The Advancing Sustainable Systems through low-impact Energy Technologies (ASSET) Lab contributes to achieving a sustainable and equitable world through system-driven interdisciplinary research and education.
Our research aims to reduce environmental impacts of energy systems and to safeguard energy systems against a changing climate.
Decarbonization, or reducing greenhouse gas emissions from the energy system, is a key research area for the lab. Decarbonization depends on developing low-carbon technologies and integrating those technologies into large, complex systems. While we consider both parts of the decarbonization challenge, we focus more on the challenge of integrating technologies into larger systems. Through integration analyses, we capture the operation, deployment potential, and environmental impacts of technologies given the constraints and features of larger systems in which they are embedded. We also capture how the larger system responds to the addition of the technology. ASSET Lab works across decarbonization technologies, including renewables, nuclear, carbon capture and sequestration, grid-scale energy storage, and negative emission technologies.

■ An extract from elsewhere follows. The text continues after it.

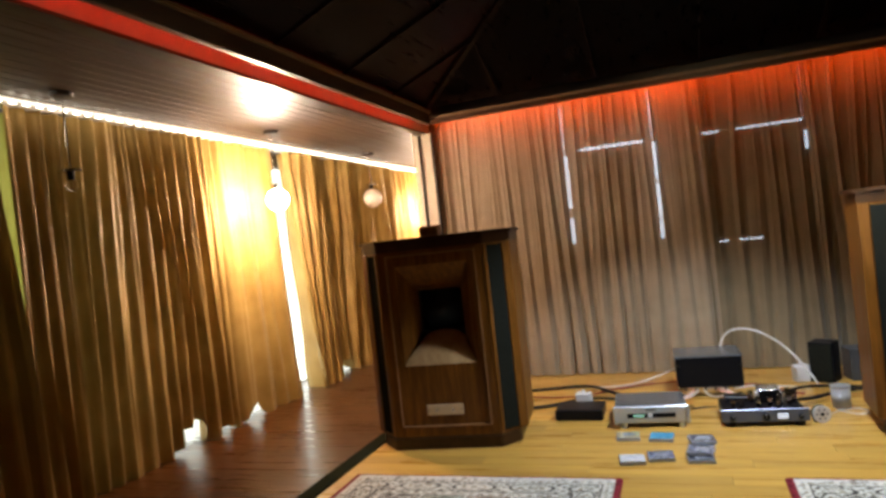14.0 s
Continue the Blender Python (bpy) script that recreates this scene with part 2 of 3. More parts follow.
def ring(outer, inner, y0, y1):
    """A flat frame in x and z, y0 to y1 thick: outer and inner are (x0, x1, z0, z1)."""
    bm = bmesh.new()

    def rect(q, y):
        return [bm.verts.new(p) for p in ((q[0], y, q[2]), (q[1], y, q[2]), (q[1], y, q[3]), (q[0], y, q[3]))]

    a, b, c, d = rect(outer, y0), rect(inner, y0), rect(outer, y1), rect(inner, y1)
    for i in range(4):
        j = (i + 1) % 4
        for q in ((a[i], a[j], b[j], b[i]), (c[i], c[j], d[j], d[i]), (a[i], a[j], c[j], c[i]), (b[i], b[j], d[j], d[i])):
            bm.faces.new(q)
    return bm


def ring_band(r0, r1, z0, z1, n=28):
    """An upright round band between two radii."""
    bm = bmesh.new()
    loops = [[bm.verts.new((r * math.cos(2 * math.pi * i / n), r * math.sin(2 * math.pi * i / n), z)) for i in range(n)] for r, z in ((r0, z0), (r1, z0), (r1, z1), (r0, z1))]
    for k in range(4):
        p, q = loops[k], loops[(k + 1) % 4]
        for i in range(n):
            bm.faces.new((p[i], p[(i + 1) % n], q[(i + 1) % n], q[i]))
    return bm


def cable(name, points, r, material, label, group=""):
    cu = bpy.data.curves.new(name, "CURVE")
    cu.dimensions, cu.bevel_depth, cu.bevel_resolution, cu.resolution_u = "3D", r, 3, 10
    sp = cu.splines.new("NURBS")
    sp.points.add(len(points) - 1)
    for p, q in zip(sp.points, points):
        p.co = (*q, 1)
    sp.use_endpoint_u, sp.order_u = True, 4
    cu.materials.append(material)
    tmp = bpy.data.objects.new(name, cu)
    me = bpy.data.meshes.new_from_object(tmp)
    bpy.data.objects.remove(tmp)
    me.name = name
    me.polygons.foreach_set("use_smooth", [True] * len(me.polygons))
    return tagged(new(name, me), label, "cable", group)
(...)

We also work on reducing local environmental impacts of energy systems, e.g. through improved regulatory instruments to mitigate local air quality. Sustainability and equity not only depend on how energy systems impact local communities, but on whether energy systems can reliably serve communities. To safeguard proper functioning under a changing climate, ASSET Lab quantifies how climate change might impact planning and operations of future energy systems.

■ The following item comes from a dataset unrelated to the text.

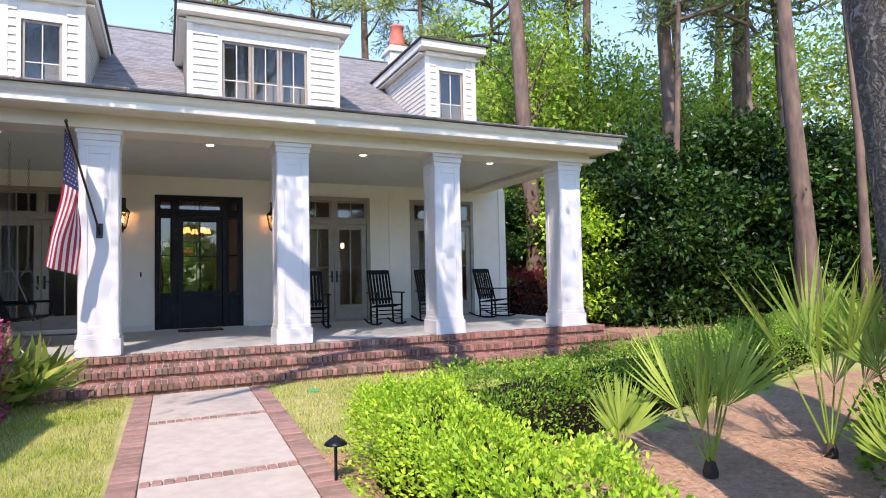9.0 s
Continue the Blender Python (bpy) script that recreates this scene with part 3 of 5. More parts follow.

Energy systems are shaped and constrained by laws and regulations, economics and markets, and engineering principles. Our research emphasizes the importance and impact of these features and often involves interdisciplinary collaboration, such as with climate scientists; electrical, mechanical, and environmental engineers; hydrologists; and economists.
To conduct our research, ASSET Lab uses small- and large-scale optimization and simulation models, technoeconomic models, uncertainty analysis, and other methods.